## Set problem
Extract the text of every entry below exactly; leave images out.
-- Start of Supplied material --
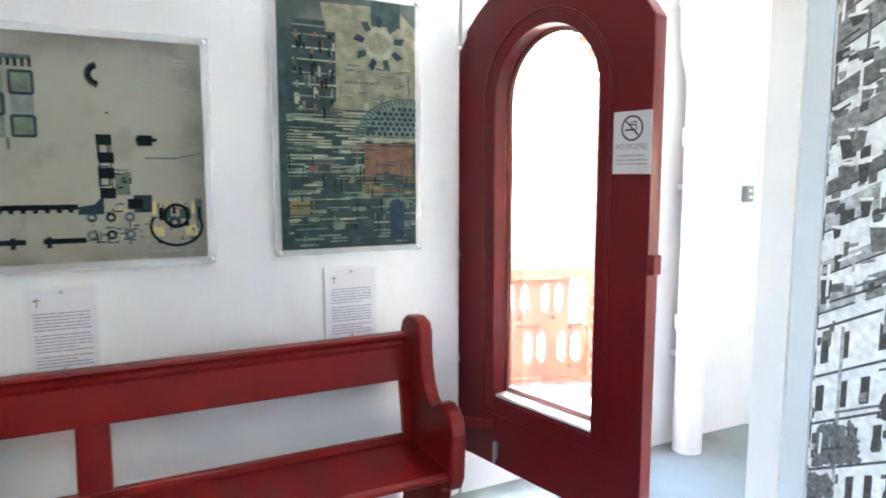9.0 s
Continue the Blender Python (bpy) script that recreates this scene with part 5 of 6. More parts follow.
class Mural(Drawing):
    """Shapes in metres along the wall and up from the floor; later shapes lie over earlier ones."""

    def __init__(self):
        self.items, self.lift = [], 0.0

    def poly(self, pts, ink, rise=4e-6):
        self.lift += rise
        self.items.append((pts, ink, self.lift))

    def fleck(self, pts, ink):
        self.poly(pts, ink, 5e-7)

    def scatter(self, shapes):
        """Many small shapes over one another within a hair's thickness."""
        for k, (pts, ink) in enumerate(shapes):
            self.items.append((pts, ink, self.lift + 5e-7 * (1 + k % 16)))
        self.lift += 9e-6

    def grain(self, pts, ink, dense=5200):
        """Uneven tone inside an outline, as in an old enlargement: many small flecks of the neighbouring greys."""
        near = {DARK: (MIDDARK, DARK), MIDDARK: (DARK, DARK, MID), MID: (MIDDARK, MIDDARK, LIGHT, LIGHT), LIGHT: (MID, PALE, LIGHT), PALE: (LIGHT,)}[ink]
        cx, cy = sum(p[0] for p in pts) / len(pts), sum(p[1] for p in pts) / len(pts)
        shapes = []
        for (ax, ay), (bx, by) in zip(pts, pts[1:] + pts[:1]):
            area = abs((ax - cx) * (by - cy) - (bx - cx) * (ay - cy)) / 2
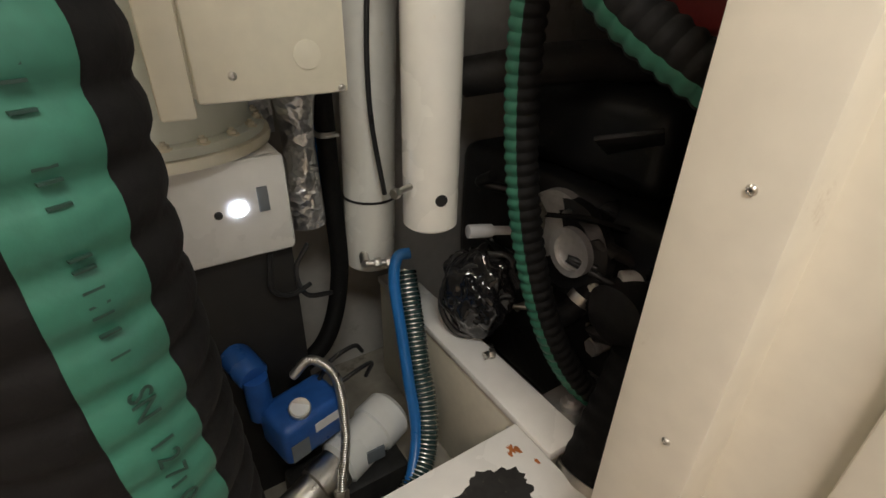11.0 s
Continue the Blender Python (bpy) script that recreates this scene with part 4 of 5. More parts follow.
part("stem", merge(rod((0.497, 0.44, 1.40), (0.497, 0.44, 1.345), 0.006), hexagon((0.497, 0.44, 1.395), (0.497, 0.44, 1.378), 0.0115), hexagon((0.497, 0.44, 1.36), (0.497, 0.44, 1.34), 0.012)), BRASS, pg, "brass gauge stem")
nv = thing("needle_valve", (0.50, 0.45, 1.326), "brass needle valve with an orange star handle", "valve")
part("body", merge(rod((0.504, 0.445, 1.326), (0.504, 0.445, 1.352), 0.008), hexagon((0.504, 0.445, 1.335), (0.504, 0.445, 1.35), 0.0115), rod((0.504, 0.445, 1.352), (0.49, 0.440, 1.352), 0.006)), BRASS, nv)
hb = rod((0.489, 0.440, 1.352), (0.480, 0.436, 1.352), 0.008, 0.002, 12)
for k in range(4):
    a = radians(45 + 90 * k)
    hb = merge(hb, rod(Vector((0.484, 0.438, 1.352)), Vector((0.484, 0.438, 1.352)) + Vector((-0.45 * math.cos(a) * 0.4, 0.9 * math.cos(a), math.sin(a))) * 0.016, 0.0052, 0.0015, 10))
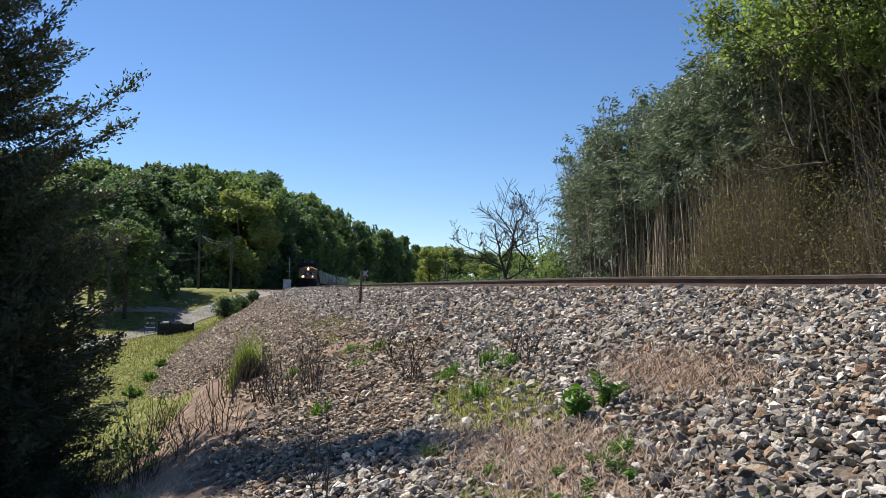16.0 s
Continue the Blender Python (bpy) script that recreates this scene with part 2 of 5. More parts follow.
-- End of Supplied material --
## Task answer
9.0 s
Continue the Blender Python (bpy) script that recreates this scene with part 5 of 6. More parts follow.
class Mural(Drawing):
    """Shapes in metres along the wall and up from the floor; later shapes lie over earlier ones."""

    def __init__(self):
        self.items, self.lift = [], 0.0

    def poly(self, pts, ink, rise=4e-6):
        self.lift += rise
        self.items.append((pts, ink, self.lift))

    def fleck(self, pts, ink):
        self.poly(pts, ink, 5e-7)

    def scatter(self, shapes):
        """Many small shapes over one another within a hair's thickness."""
        for k, (pts, ink) in enumerate(shapes):
            self.items.append((pts, ink, self.lift + 5e-7 * (1 + k % 16)))
        self.lift += 9e-6

    def grain(self, pts, ink, dense=5200):
        """Uneven tone inside an outline, as in an old enlargement: many small flecks of the neighbouring greys."""
        near = {DARK: (MIDDARK, DARK), MIDDARK: (DARK, DARK, MID), MID: (MIDDARK, MIDDARK, LIGHT, LIGHT), LIGHT: (MID, PALE, LIGHT), PALE: (LIGHT,)}[ink]
        cx, cy = sum(p[0] for p in pts) / len(pts), sum(p[1] for p in pts) / len(pts)
        shapes = []
        for (ax, ay), (bx, by) in zip(pts, pts[1:] + pts[:1]):
            area = abs((ax - cx) * (by - cy) - (bx - cx) * (ay - cy)) / 2
11.0 s
Continue the Blender Python (bpy) script that recreates this scene with part 4 of 5. More parts follow.
part("stem", merge(rod((0.497, 0.44, 1.40), (0.497, 0.44, 1.345), 0.006), hexagon((0.497, 0.44, 1.395), (0.497, 0.44, 1.378), 0.0115), hexagon((0.497, 0.44, 1.36), (0.497, 0.44, 1.34), 0.012)), BRASS, pg, "brass gauge stem")
nv = thing("needle_valve", (0.50, 0.45, 1.326), "brass needle valve with an orange star handle", "valve")
part("body", merge(rod((0.504, 0.445, 1.326), (0.504, 0.445, 1.352), 0.008), hexagon((0.504, 0.445, 1.335), (0.504, 0.445, 1.35), 0.0115), rod((0.504, 0.445, 1.352), (0.49, 0.440, 1.352), 0.006)), BRASS, nv)
hb = rod((0.489, 0.440, 1.352), (0.480, 0.436, 1.352), 0.008, 0.002, 12)
for k in range(4):
    a = radians(45 + 90 * k)
    hb = merge(hb, rod(Vector((0.484, 0.438, 1.352)), Vector((0.484, 0.438, 1.352)) + Vector((-0.45 * math.cos(a) * 0.4, 0.9 * math.cos(a), math.sin(a))) * 0.016, 0.0052, 0.0015, 10))
16.0 s
Continue the Blender Python (bpy) script that recreates this scene with part 2 of 5. More parts follow.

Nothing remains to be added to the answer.